Honda Prelude VTEC
My previous car was a Honda Prelude VTEC. It's a sporty little machine but still not totally impractical like an MX5 or MR2. It has two doors and a very "compact" back seat (OK for kids but not for adults) plus enough room to put a computer or two in the boot (trunk). Preludes were never an expensive car but are still full of interesting technology (especially for a 10 year old car, see below for details).
This is a nice car to drive - the suspension and tyres make it pretty rough driving slowly around town but on the open road at speed its really fun! The combination of a light compact body and an engine with a fair bit of power can be pretty awesome - just watch out for the cops because it's hard to drive slowly in this baby!
As I said above, the Prelude has some interesting technology. I guess the two more unusual features are four wheel steering and the VTEC engine (far more common now than when Honda first introduced it). Four wheel steering turns the back wheels slightly in time with the front to help with cornering. How much real difference this makes is hard to evaluate but taking corners at double the recommended speed isn't a problem.

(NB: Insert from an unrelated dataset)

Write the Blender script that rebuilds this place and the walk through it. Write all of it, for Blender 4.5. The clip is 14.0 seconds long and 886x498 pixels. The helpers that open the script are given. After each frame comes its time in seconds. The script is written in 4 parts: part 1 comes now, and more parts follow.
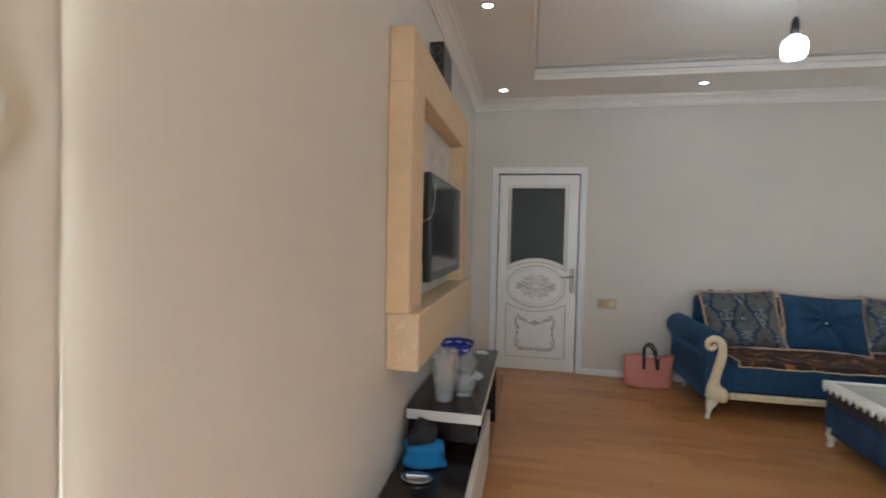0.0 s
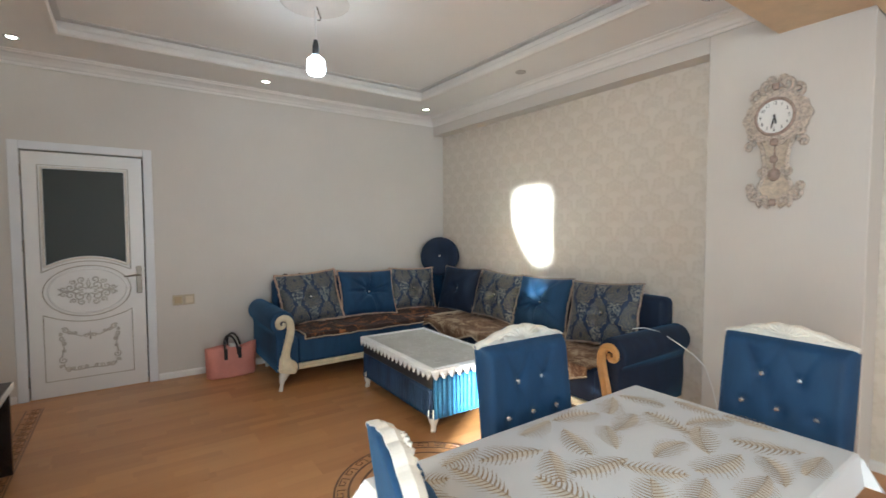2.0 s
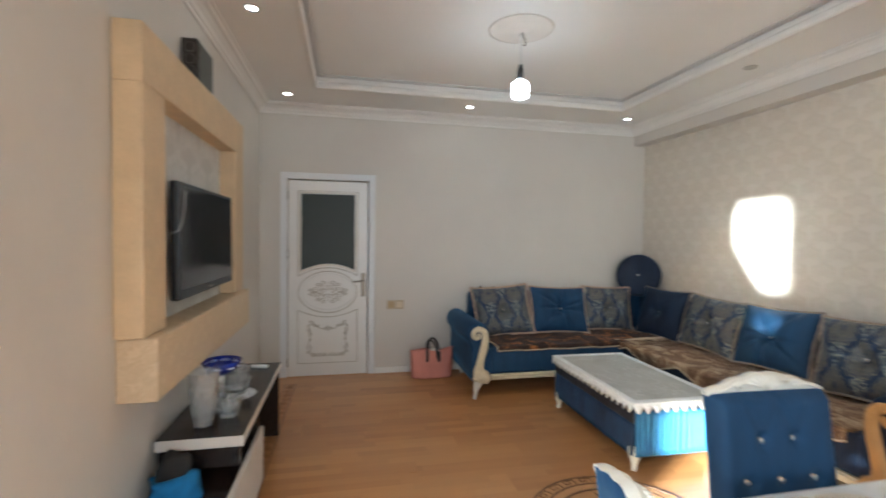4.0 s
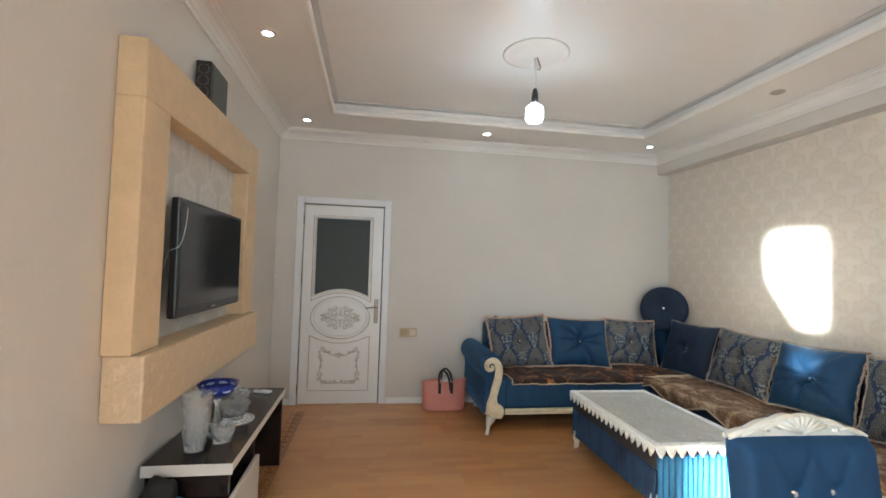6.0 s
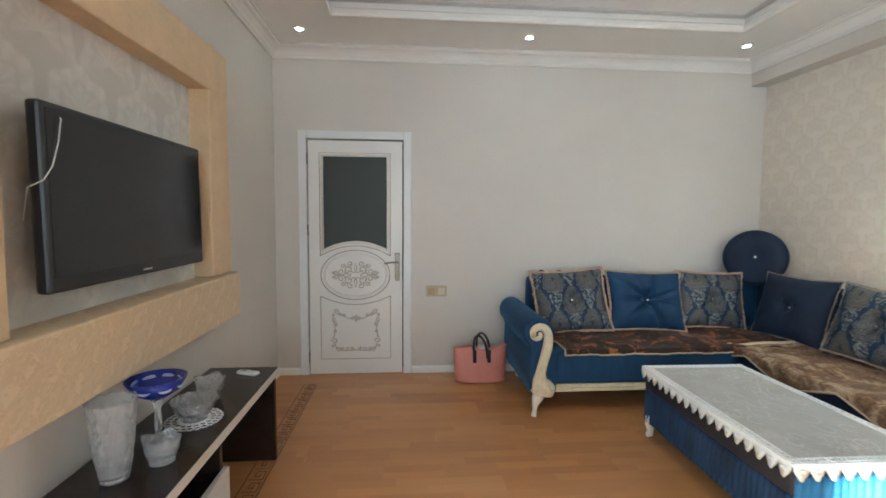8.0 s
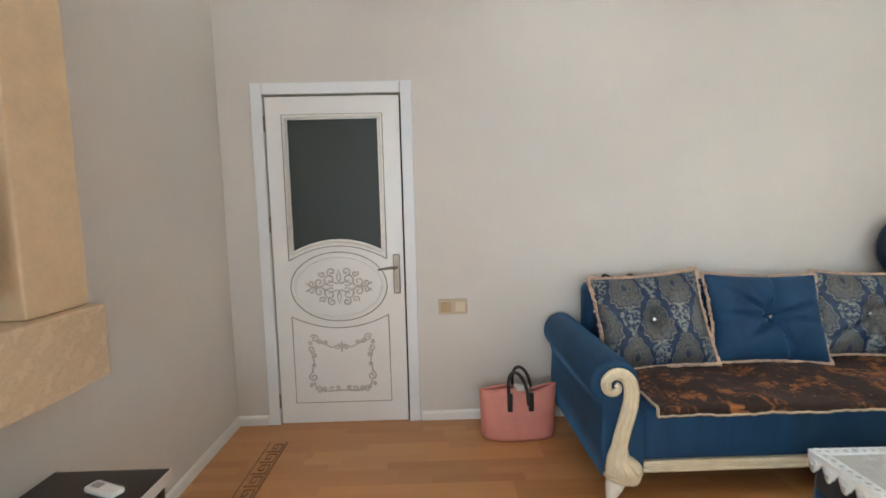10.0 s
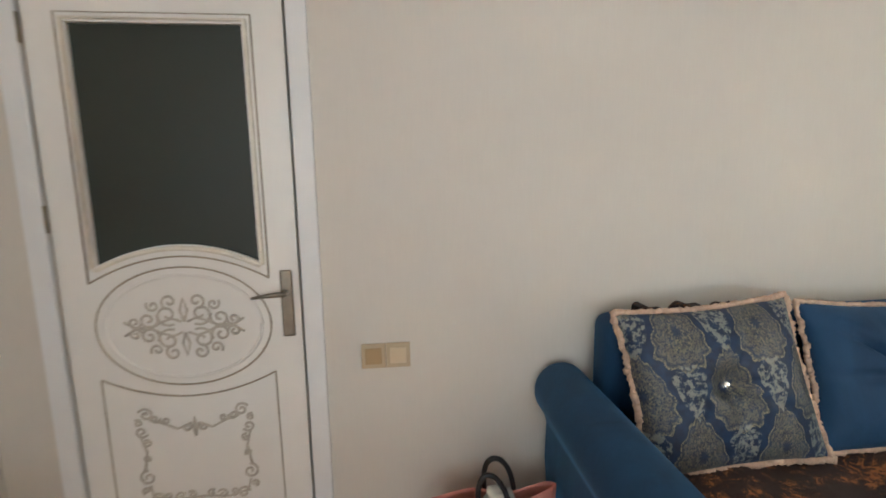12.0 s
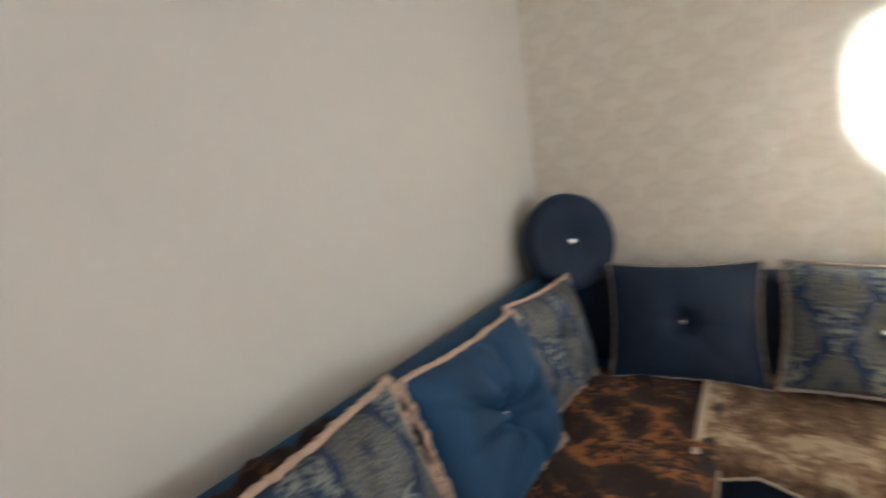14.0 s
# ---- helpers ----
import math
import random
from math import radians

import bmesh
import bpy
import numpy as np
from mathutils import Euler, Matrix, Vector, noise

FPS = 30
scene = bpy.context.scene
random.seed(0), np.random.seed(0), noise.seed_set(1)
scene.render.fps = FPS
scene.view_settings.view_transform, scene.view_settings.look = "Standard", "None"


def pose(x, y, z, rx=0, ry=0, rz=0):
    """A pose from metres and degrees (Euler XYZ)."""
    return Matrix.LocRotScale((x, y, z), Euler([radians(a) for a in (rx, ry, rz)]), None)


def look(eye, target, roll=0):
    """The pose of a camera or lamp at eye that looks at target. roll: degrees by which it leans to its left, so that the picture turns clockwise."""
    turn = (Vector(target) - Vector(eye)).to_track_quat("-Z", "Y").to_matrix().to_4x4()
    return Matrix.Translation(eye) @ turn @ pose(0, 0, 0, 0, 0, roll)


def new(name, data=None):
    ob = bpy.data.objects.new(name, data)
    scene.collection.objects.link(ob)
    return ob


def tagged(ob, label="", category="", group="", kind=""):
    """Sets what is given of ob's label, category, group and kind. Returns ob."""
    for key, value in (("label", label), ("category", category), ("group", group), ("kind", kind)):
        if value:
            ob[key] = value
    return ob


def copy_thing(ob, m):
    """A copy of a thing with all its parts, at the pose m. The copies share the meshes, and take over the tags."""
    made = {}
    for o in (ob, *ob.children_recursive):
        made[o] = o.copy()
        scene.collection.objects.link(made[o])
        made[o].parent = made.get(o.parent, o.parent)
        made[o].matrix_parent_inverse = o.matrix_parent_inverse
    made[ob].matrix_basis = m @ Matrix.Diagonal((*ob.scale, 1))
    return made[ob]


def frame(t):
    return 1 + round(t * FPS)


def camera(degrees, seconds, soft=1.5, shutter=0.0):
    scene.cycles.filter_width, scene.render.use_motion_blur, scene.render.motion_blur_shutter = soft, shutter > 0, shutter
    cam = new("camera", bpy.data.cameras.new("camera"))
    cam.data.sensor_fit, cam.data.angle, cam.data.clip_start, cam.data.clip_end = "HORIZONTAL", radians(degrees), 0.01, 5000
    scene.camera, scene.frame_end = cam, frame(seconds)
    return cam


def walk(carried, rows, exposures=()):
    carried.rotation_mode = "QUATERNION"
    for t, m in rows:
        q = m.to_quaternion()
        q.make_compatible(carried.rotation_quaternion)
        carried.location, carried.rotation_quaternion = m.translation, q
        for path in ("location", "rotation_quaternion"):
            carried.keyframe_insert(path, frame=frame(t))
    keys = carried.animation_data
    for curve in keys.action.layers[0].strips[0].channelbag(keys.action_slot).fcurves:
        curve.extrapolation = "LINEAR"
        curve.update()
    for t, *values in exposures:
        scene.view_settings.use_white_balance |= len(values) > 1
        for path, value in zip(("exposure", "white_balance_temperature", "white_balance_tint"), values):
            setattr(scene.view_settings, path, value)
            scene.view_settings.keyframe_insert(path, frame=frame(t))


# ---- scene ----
cam = camera(88.8, 14.0, 1.6, 0.4)
PATH = [
    (0, (-0.023, -0.435, 1.382), (-0.397, 1.528, 1.315), 1.3),
    (0.5, (0.129, -0.432, 1.387), (0.068, 1.565, 1.299), 1.1),
    (0.8, (0.282, -0.478, 1.398), (0.53, 1.504, 1.298), 1.2),
    (1, (0.231, -0.449, 1.385), (0.759, 1.478, 1.293), 1.0),
    (1.2, (0.261, -0.478, 1.383), (0.942, 1.4, 1.288), 1.0),
    (1.5, (0.288, -0.509, 1.391), (1.223, 1.256, 1.295), 0.6),
    (2, (0.331, -0.542, 1.392), (1.475, 1.096, 1.296), -0.1),
    (2.5, (0.369, -0.576, 1.39), (1.567, 1.023, 1.293), -0.2),
    (3, (0.33, -0.547, 1.41), (1.336, 1.179, 1.313), -0.2),
    (3.5, (0.283, -0.521, 1.427), (1.018, 1.337, 1.348), 0.2),
    (4, (0.233, -0.509, 1.443), (0.652, 1.446, 1.391), 0.7),
    (4.2, (0.239, -0.501, 1.446), (0.501, 1.481, 1.398), 1.0),
    (6.3, (0.35, -0.404, 1.403), (0.664, 1.569, 1.491), 1.8),
    (6.5, (0.333, -0.322, 1.411), (0.646, 1.652, 1.469), 1.7),
    (7, (0.347, -0.095, 1.39), (0.658, 1.881, 1.375), 1.3),
    (7.5, (0.432, 0.129, 1.361), (0.717, 2.107, 1.29), 0.7),
    (8, (0.5, 0.377, 1.368), (0.655, 2.366, 1.226), 0.4),
    (8.5, (0.485, 0.696, 1.345), (0.617, 2.686, 1.194), 0.1),
    (9, (0.503, 0.949, 1.343), (0.635, 2.938, 1.182), -0.2),
    (9.2, (0.545, 1.06, 1.332), (0.637, 3.051, 1.174), -0.6),
    (11.3, (0.757, 2.256, 1.37), (0.767, 4.239, 1.105), -1.7),
    (11.5, (0.794, 2.357, 1.362), (0.802, 4.339, 1.095), -1.8),
    (12, (0.81, 2.665, 1.356), (1.001, 4.634, 1.059), -0.9),
    (12.5, (0.859, 2.908, 1.345), (1.147, 4.866, 1.057), -0.7),
    (13, (1.008, 3.203, 1.349), (1.298, 5.164, 1.083), -1.5),
    (13.2, (1.110, 3.281, 1.380), (1.460, 5.230, 1.110), -3.4),
    (13.4, (1.192, 3.345, 1.392), (1.784, 5.236, 1.111), -5.0),
    (13.6, (1.253, 3.350, 1.410), (2.160, 5.105, 1.100), -5.8),
    (13.8, (1.306, 3.325, 1.422), (2.590, 4.818, 1.082), -6.2),
    (14, (1.357, 3.306, 1.428), (2.976, 4.437, 1.112), -7.4),
]
walk(cam, [(t, look(eye, target, roll)) for t, eye, target, roll in PATH],
     [(t, stops + 1.16, kelvin, tint) for t, stops, kelvin, tint in (
         (0.0, 2.30, 5450, -1), (1.2, 2.48, 5550, -1), (2.5, 2.46, 5550, -1), (4.0, 2.48, 5550, -1), (6.5, 2.72, 5550, -2),
         (7.5, 2.76, 5500, -2), (8.5, 2.80, 5250, -5), (9.0, 3.10, 5300, -3), (11.5, 2.96, 5750, -1), (12.5, 2.84, 5800, -1),
         (13.5, 2.78, 5850, 1), (14.0, 2.72, 5800, 0))])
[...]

The engine is a 2.2 litre (132 cubic inches) alloy straight four with double overhead cam, 16 valves, programmed sequential multi-point electronic fuel injection, and VTEC. The VTEC (which stands for Variable Valve Timing and Lift Electronic Control) system optimises the valve timing and lifting to two engine speeds (VTEC 2 and other similar newer systems optimise to a continuous range of speeds). This means than the valve timing is ideal for lower engine speeds until a certain speed is reached, then the VTEC system kicks in and alters the valve timing for the higher speed up to the 7,300 rpm red-line.
The end result is a small light engine that produces about 200 horse power (150 kilowatts) without turbocharging. The Prelude is front wheel drive, of course, and has a rather nice 5 speed manual gearbox and clutch which allows quick shifts. An automatic is also available but surely that isn't an option to the serious driver!
I personally really like the styling of the series 4 model (more than the conservatively designed series 5). The curves over the back wheels and the back-end treatment are particularly nice. The front is perhaps a bit too square. The passenger cabin is short because the windscreen and back window both slope a lot, so the sun-roof hangs over the back when its open. This is not a big car and is low to the ground so getting in and out is a challenge - and don't even think about sitting in the back seat!
The 'lude has most of the goodies you would expect: a high performance engine, four wheel steering, anti-lock brakes, firm suspension, 55 profile tyres, electric windows, air conditioning, climate control, six speaker radio tape and CD player, electric retractable mirrors, electric (two position) aerial, electrically operated sunroof, cruise control, keyless door locks and speed sensitive power steering. The later models have air-bags but mine doesn't - I prefer "active safety" anyway!